Süddeutscher Zeitung
“The exposition is swift and clean. Dean immediately establishes the queens’ characters through contrasting voice types and temperaments: a dramatic soprano for Elizabeth; a lyric coloratura soprano for Mary… Dean surrounds each queen with a five-person vocal consort (ladies-in-waiting for Mary; scheming lords for Elizabeth) to evoke the English and Scottish courts… The dense, propulsive score is by turns pungent and lyrical. There are references to courtly dances, madrigals, and Elizabethan keyboard music — an onstage harpsichordist, Mahan Esfahani, plays from John Bull’s Walsingham Variations — but, for the most part, this is thorny, bracingly contemporary music with remarkable sweep, momentum and, perhaps above all, conviction.”
Financial Times
“…the opera focuses on mechanisms of mistrust, intrigue and political manipulation. The fact that Heather Betts’ libretto does not present a straightforward perpetrator-victim narrative, but rather depicts the tragic entanglements of two women who are actually close to one another, is a very clever, contemporary perspective. Guth responds to this with a staging that, rather than presenting a self-contained historical tableau, depicts a richly detailed contemporary examination of power, memory and political mechanisms. Fittingly, this includes an imagined meeting space between the queens, who never actually met in history. Outstanding are the vocal and acting performances of the two protagonists, who master their extremely demanding vocal lines with bravura. Johanni van Oostrum portrays Elizabeth with an impressive stage presence, oscillating between a cool, regal demeanour and inner doubts. Vera-Lotte Boecker portrays Mary Stuart with great authenticity, ranging from a naive young girl to a composed woman on the eve of her execution.”
Orpheus Magazine
Coming months bring two new Dean works featuring soprano and orchestra.

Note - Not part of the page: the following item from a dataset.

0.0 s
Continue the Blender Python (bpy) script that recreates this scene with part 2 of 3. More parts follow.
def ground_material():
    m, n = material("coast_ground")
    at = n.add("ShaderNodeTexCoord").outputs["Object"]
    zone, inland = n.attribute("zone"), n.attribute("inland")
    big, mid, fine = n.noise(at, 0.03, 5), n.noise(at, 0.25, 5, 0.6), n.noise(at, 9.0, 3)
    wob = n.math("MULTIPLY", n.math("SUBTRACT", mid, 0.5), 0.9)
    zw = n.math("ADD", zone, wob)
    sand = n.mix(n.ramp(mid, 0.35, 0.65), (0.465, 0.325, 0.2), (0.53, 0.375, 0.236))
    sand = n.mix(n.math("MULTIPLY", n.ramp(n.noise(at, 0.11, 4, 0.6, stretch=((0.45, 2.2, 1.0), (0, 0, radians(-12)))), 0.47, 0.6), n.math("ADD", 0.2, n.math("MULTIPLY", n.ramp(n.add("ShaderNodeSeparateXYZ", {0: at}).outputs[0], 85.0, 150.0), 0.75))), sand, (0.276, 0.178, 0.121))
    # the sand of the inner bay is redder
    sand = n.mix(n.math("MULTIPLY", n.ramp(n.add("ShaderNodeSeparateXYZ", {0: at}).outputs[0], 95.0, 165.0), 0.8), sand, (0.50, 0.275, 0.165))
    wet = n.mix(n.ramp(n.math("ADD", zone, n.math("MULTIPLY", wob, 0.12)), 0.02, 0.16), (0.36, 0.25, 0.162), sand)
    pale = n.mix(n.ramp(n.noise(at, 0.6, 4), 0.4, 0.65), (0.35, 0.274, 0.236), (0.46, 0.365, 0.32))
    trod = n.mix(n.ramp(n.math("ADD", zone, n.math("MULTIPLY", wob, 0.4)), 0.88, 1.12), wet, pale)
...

His setting of poetry by Carol Ann Duffy, The World’s Wife was commissioned by the BBC Proms with the premiere at the Royal Albert Hall on 29 July, featuring soprano Claire Booth, and the BBC Scottish Symphony Orchestra conducted by Ryan Wigglesworth. Dean’s season-long composer residency with the Berlin Philharmonic is launched on 10 September with the premiere of Conversations with Schumann, featuring soprano Jennifer France under the composer’s baton. Other repertoire highlights in the Berlin residency includes a new orchestral score Phantoms on 11 February conducted by Sakari Oramo and his violin concerto The Lost Art of Letter Writing with soloist Isabelle Faust on 17 June with Alan Gilbert on the rostrum.